The request
Repeat the whole listing below, word for word.
-- start of Given information --
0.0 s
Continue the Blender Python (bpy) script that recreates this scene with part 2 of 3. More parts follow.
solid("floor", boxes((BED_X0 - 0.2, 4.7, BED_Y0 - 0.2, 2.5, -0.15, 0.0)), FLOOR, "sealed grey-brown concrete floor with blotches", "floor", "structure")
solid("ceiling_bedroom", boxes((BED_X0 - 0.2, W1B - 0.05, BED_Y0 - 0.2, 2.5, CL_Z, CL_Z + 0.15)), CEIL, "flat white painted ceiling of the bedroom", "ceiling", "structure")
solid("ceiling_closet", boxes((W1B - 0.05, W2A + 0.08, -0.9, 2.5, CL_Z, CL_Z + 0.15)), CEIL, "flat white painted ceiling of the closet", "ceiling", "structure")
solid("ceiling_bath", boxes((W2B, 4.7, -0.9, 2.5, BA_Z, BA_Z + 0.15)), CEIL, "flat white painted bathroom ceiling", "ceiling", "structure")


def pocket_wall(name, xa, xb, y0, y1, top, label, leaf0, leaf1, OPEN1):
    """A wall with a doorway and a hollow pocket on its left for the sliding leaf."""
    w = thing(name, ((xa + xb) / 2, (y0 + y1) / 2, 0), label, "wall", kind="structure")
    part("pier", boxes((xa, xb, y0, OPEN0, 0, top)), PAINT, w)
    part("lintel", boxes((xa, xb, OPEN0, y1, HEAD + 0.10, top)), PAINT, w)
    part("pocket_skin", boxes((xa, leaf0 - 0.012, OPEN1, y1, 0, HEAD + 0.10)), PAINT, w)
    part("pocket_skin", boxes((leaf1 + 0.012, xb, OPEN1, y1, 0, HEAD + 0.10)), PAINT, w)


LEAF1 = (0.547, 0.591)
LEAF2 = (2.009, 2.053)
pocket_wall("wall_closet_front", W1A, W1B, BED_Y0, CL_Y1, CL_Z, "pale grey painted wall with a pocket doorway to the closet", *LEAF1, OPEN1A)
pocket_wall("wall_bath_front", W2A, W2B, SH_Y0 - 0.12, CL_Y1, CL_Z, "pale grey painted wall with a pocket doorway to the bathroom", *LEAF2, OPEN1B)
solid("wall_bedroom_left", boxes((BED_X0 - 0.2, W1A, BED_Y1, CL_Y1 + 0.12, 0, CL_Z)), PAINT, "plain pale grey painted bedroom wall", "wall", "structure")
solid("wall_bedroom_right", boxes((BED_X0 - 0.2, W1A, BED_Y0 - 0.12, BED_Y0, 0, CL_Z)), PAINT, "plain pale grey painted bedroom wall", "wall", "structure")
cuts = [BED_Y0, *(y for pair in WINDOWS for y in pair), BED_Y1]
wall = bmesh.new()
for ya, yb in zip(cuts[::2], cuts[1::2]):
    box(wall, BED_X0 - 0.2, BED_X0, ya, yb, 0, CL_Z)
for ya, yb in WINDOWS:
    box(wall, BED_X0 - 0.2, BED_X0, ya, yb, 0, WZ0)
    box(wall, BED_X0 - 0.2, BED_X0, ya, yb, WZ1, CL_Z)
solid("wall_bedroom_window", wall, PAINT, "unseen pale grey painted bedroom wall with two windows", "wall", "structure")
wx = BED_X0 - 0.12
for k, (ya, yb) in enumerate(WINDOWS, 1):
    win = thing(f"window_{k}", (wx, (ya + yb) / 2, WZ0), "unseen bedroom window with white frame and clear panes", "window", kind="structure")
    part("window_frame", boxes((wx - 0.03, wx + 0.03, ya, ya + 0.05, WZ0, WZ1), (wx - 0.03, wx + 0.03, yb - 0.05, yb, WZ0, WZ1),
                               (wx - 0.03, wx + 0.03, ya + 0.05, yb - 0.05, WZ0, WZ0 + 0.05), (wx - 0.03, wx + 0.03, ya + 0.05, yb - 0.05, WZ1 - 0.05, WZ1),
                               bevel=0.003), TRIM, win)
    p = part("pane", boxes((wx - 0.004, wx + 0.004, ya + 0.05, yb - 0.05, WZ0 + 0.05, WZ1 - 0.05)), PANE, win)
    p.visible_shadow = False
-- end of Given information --
Answer to the exercise
0.0 s
Continue the Blender Python (bpy) script that recreates this scene with part 2 of 3. More parts follow.
solid("floor", boxes((BED_X0 - 0.2, 4.7, BED_Y0 - 0.2, 2.5, -0.15, 0.0)), FLOOR, "sealed grey-brown concrete floor with blotches", "floor", "structure")
solid("ceiling_bedroom", boxes((BED_X0 - 0.2, W1B - 0.05, BED_Y0 - 0.2, 2.5, CL_Z, CL_Z + 0.15)), CEIL, "flat white painted ceiling of the bedroom", "ceiling", "structure")
solid("ceiling_closet", boxes((W1B - 0.05, W2A + 0.08, -0.9, 2.5, CL_Z, CL_Z + 0.15)), CEIL, "flat white painted ceiling of the closet", "ceiling", "structure")
solid("ceiling_bath", boxes((W2B, 4.7, -0.9, 2.5, BA_Z, BA_Z + 0.15)), CEIL, "flat white painted bathroom ceiling", "ceiling", "structure")


def pocket_wall(name, xa, xb, y0, y1, top, label, leaf0, leaf1, OPEN1):
    """A wall with a doorway and a hollow pocket on its left for the sliding leaf."""
    w = thing(name, ((xa + xb) / 2, (y0 + y1) / 2, 0), label, "wall", kind="structure")
    part("pier", boxes((xa, xb, y0, OPEN0, 0, top)), PAINT, w)
    part("lintel", boxes((xa, xb, OPEN0, y1, HEAD + 0.10, top)), PAINT, w)
    part("pocket_skin", boxes((xa, leaf0 - 0.012, OPEN1, y1, 0, HEAD + 0.10)), PAINT, w)
    part("pocket_skin", boxes((leaf1 + 0.012, xb, OPEN1, y1, 0, HEAD + 0.10)), PAINT, w)


LEAF1 = (0.547, 0.591)
LEAF2 = (2.009, 2.053)
pocket_wall("wall_closet_front", W1A, W1B, BED_Y0, CL_Y1, CL_Z, "pale grey painted wall with a pocket doorway to the closet", *LEAF1, OPEN1A)
pocket_wall("wall_bath_front", W2A, W2B, SH_Y0 - 0.12, CL_Y1, CL_Z, "pale grey painted wall with a pocket doorway to the bathroom", *LEAF2, OPEN1B)
solid("wall_bedroom_left", boxes((BED_X0 - 0.2, W1A, BED_Y1, CL_Y1 + 0.12, 0, CL_Z)), PAINT, "plain pale grey painted bedroom wall", "wall", "structure")
solid("wall_bedroom_right", boxes((BED_X0 - 0.2, W1A, BED_Y0 - 0.12, BED_Y0, 0, CL_Z)), PAINT, "plain pale grey painted bedroom wall", "wall", "structure")
cuts = [BED_Y0, *(y for pair in WINDOWS for y in pair), BED_Y1]
wall = bmesh.new()
for ya, yb in zip(cuts[::2], cuts[1::2]):
    box(wall, BED_X0 - 0.2, BED_X0, ya, yb, 0, CL_Z)
for ya, yb in WINDOWS:
    box(wall, BED_X0 - 0.2, BED_X0, ya, yb, 0, WZ0)
    box(wall, BED_X0 - 0.2, BED_X0, ya, yb, WZ1, CL_Z)
solid("wall_bedroom_window", wall, PAINT, "unseen pale grey painted bedroom wall with two windows", "wall", "structure")
wx = BED_X0 - 0.12
for k, (ya, yb) in enumerate(WINDOWS, 1):
    win = thing(f"window_{k}", (wx, (ya + yb) / 2, WZ0), "unseen bedroom window with white frame and clear panes", "window", kind="structure")
    part("window_frame", boxes((wx - 0.03, wx + 0.03, ya, ya + 0.05, WZ0, WZ1), (wx - 0.03, wx + 0.03, yb - 0.05, yb, WZ0, WZ1),
                               (wx - 0.03, wx + 0.03, ya + 0.05, yb - 0.05, WZ0, WZ0 + 0.05), (wx - 0.03, wx + 0.03, ya + 0.05, yb - 0.05, WZ1 - 0.05, WZ1),
                               bevel=0.003), TRIM, win)
    p = part("pane", boxes((wx - 0.004, wx + 0.004, ya + 0.05, yb - 0.05, WZ0 + 0.05, WZ1 - 0.05)), PANE, win)
    p.visible_shadow = False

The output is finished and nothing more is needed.